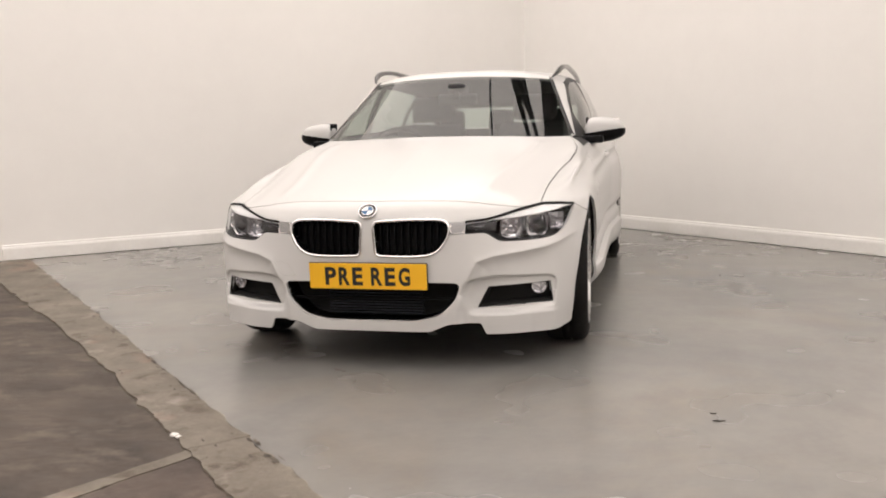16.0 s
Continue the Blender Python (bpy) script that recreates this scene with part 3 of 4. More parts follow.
for s in (1, -1):
    g = empty("kidney_grille")
    g.parent = car
    mesh_object("chrome_frame", *ring_along(KIDNEY, 0.0, [(-0.001, -0.03), (-0.002, 0.004), (0.001, 0.009), (0.005, 0.010), (0.009, 0.007), (0.012, -0.002), (0.015, -0.035)], s), M_CHROME, g, "polished chrome kidney frame")
    mesh_object("backing", *patch(KIDNEY, 0.075, s), M_DARK, g)
    for k in range(10):
        x = 0.048 + k * 0.031
        col = [z for z in np.linspace(0.46, 0.68, 120) if f_kidney(np.array([x]), np.array([z]))[0] > 0.006]
        if len(col) < 5:
            continue
        z0, z1 = col[0], col[-1]
        pts = []
        for i in range(9):
            z = z0 + (z1 - z0) * i / 8
            bow = 0.012 * math.sin(math.pi * i / 8)
            pts.append((s * x, nose(x, z) + 0.042 - bow, z))
        mesh_object("slat", *bar(pts, [0.0085] * 9, [0.03] * 9, (0, -1, 0)), M_SLAT, g, smooth=False)
    # chrome bridge between lamp and grille
    mesh_object("bridge", *ring_along([(0.417, 0.6445), (0.36, 0.643), (0.352, 0.62), (0.358, 0.592), (0.417, 0.5945)], 0.0, [(0, -0.03), (0, 0.002), (0.006, 0.004)], s), M_CHROME, g)
    mesh_object("bridge_face", *patch([(0.417, 0.6445), (0.36, 0.643), (0.352, 0.62), (0.358, 0.592), (0.417, 0.5945)], -0.003, s), M_LINK, g, "brushed chrome link beside the grille")

# ---- lower intake with radiator ----
low = empty("lower_grille")
low.parent = car
mesh_object("backing", *patch(INTAKE, 0.13), M_DARK, low)
V, F = ring_along(INTAKE, 0.0, [(0.0, 0.0), (0.002, -0.14)])
mesh_object("duct", V, F, M_SLAT, low, "black plastic intake duct")
for k in range(11):
    bm = bmesh.new()
    z = 0.236 + k * 0.0125
    box(bm, (-0.215, 0.075, z), (0.215, 0.1, z + 0.0055), bevel=0.001)
    part("radiator_fin", bm, M_ALLOYD, low)
bm = bmesh.new()
box(bm, (-0.40, 0.05, 0.30), (0.40, 0.062, 0.312), bevel=0.002)
part("crossbar", bm, M_SLAT, low)


# ---- fog lamps ----
M_REFLECT = material("lamp_chrome", (0.68, 0.68, 0.70), 0.11, 1.0)
for s in (1, -1):
    g = empty("fog_lamp")
    g.parent = car
    mesh_object("surround", *ring_along(FOG, 0.0, [(0.0, 0.001), (0.004, -0.002), (0.012, -0.07)], s), M_DARK, g, "black fog lamp recess")
    mesh_object("backing", *patch(FOG, 0.075, s), M_DARK, g)
    V, F = revolve([(0.0, 0.030), (0.003, 0.033), (0.006, 0.033), (0.006, 0.030), (-0.004, 0.026), (-0.004, 0.018), (-0.012, 0.015), (-0.012, 0.007), (0.002, 0.006), (0.003, 0.0)], 14)
    m = Matrix.Translation((s * 0.70, nose(0.70, 0.345) + 0.034, 0.347)) @ Matrix.Rotation(radians(-90 + s * 14), 4, "Z")
    mesh_object("reflector", np.array([tuple(m @ Vector(v)) for v in V]), F, M_REFLECT, g, "chrome fog lamp reflector", smooth=False)
    V, F = revolve([(0.004, 0.03), (0.009, 0.02), (0.011, 0.01), (0.0115, 0.0)], 32)
    mesh_object("lens", np.array([tuple(m @ Vector(v)) for v in V]), F, M_LENS, g, "clear ribbed fog lamp lens")


# ---- headlamps ----


def rim_wall(V, W, F):
    """Joins the rims of two sheets of the same pattern."""
    edges = {(i, j) for f in F for i, j in zip(f, list(f[1:]) + [f[0]])}
    rim = [(i, j) for i, j in edges if (j, i) not in edges]
    n = len(V)
    used = sorted({i for e in rim for i in e})
    at = {i: k for k, i in enumerate(used)}
    m = len(used)
    return np.concatenate([V[used], W[used]]), [(at[j], at[i], at[i] + m, at[j] + m) for i, j in sorted(rim)]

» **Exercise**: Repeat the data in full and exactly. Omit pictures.

» **Answer**:
16.0 s
Continue the Blender Python (bpy) script that recreates this scene with part 3 of 4. More parts follow.
for s in (1, -1):
    g = empty("kidney_grille")
    g.parent = car
    mesh_object("chrome_frame", *ring_along(KIDNEY, 0.0, [(-0.001, -0.03), (-0.002, 0.004), (0.001, 0.009), (0.005, 0.010), (0.009, 0.007), (0.012, -0.002), (0.015, -0.035)], s), M_CHROME, g, "polished chrome kidney frame")
    mesh_object("backing", *patch(KIDNEY, 0.075, s), M_DARK, g)
    for k in range(10):
        x = 0.048 + k * 0.031
        col = [z for z in np.linspace(0.46, 0.68, 120) if f_kidney(np.array([x]), np.array([z]))[0] > 0.006]
        if len(col) < 5:
            continue
        z0, z1 = col[0], col[-1]
        pts = []
        for i in range(9):
            z = z0 + (z1 - z0) * i / 8
            bow = 0.012 * math.sin(math.pi * i / 8)
            pts.append((s * x, nose(x, z) + 0.042 - bow, z))
        mesh_object("slat", *bar(pts, [0.0085] * 9, [0.03] * 9, (0, -1, 0)), M_SLAT, g, smooth=False)
    # chrome bridge between lamp and grille
    mesh_object("bridge", *ring_along([(0.417, 0.6445), (0.36, 0.643), (0.352, 0.62), (0.358, 0.592), (0.417, 0.5945)], 0.0, [(0, -0.03), (0, 0.002), (0.006, 0.004)], s), M_CHROME, g)
    mesh_object("bridge_face", *patch([(0.417, 0.6445), (0.36, 0.643), (0.352, 0.62), (0.358, 0.592), (0.417, 0.5945)], -0.003, s), M_LINK, g, "brushed chrome link beside the grille")

# ---- lower intake with radiator ----
low = empty("lower_grille")
low.parent = car
mesh_object("backing", *patch(INTAKE, 0.13), M_DARK, low)
V, F = ring_along(INTAKE, 0.0, [(0.0, 0.0), (0.002, -0.14)])
mesh_object("duct", V, F, M_SLAT, low, "black plastic intake duct")
for k in range(11):
    bm = bmesh.new()
    z = 0.236 + k * 0.0125
    box(bm, (-0.215, 0.075, z), (0.215, 0.1, z + 0.0055), bevel=0.001)
    part("radiator_fin", bm, M_ALLOYD, low)
bm = bmesh.new()
box(bm, (-0.40, 0.05, 0.30), (0.40, 0.062, 0.312), bevel=0.002)
part("crossbar", bm, M_SLAT, low)


# ---- fog lamps ----
M_REFLECT = material("lamp_chrome", (0.68, 0.68, 0.70), 0.11, 1.0)
for s in (1, -1):
    g = empty("fog_lamp")
    g.parent = car
    mesh_object("surround", *ring_along(FOG, 0.0, [(0.0, 0.001), (0.004, -0.002), (0.012, -0.07)], s), M_DARK, g, "black fog lamp recess")
    mesh_object("backing", *patch(FOG, 0.075, s), M_DARK, g)
    V, F = revolve([(0.0, 0.030), (0.003, 0.033), (0.006, 0.033), (0.006, 0.030), (-0.004, 0.026), (-0.004, 0.018), (-0.012, 0.015), (-0.012, 0.007), (0.002, 0.006), (0.003, 0.0)], 14)
    m = Matrix.Translation((s * 0.70, nose(0.70, 0.345) + 0.034, 0.347)) @ Matrix.Rotation(radians(-90 + s * 14), 4, "Z")
    mesh_object("reflector", np.array([tuple(m @ Vector(v)) for v in V]), F, M_REFLECT, g, "chrome fog lamp reflector", smooth=False)
    V, F = revolve([(0.004, 0.03), (0.009, 0.02), (0.011, 0.01), (0.0115, 0.0)], 32)
    mesh_object("lens", np.array([tuple(m @ Vector(v)) for v in V]), F, M_LENS, g, "clear ribbed fog lamp lens")


# ---- headlamps ----


def rim_wall(V, W, F):
    """Joins the rims of two sheets of the same pattern."""
    edges = {(i, j) for f in F for i, j in zip(f, list(f[1:]) + [f[0]])}
    rim = [(i, j) for i, j in edges if (j, i) not in edges]
    n = len(V)
    used = sorted({i for e in rim for i in e})
    at = {i: k for k, i in enumerate(used)}
    m = len(used)
    return np.concatenate([V[used], W[used]]), [(at[j], at[i], at[i] + m, at[j] + m) for i, j in sorted(rim)]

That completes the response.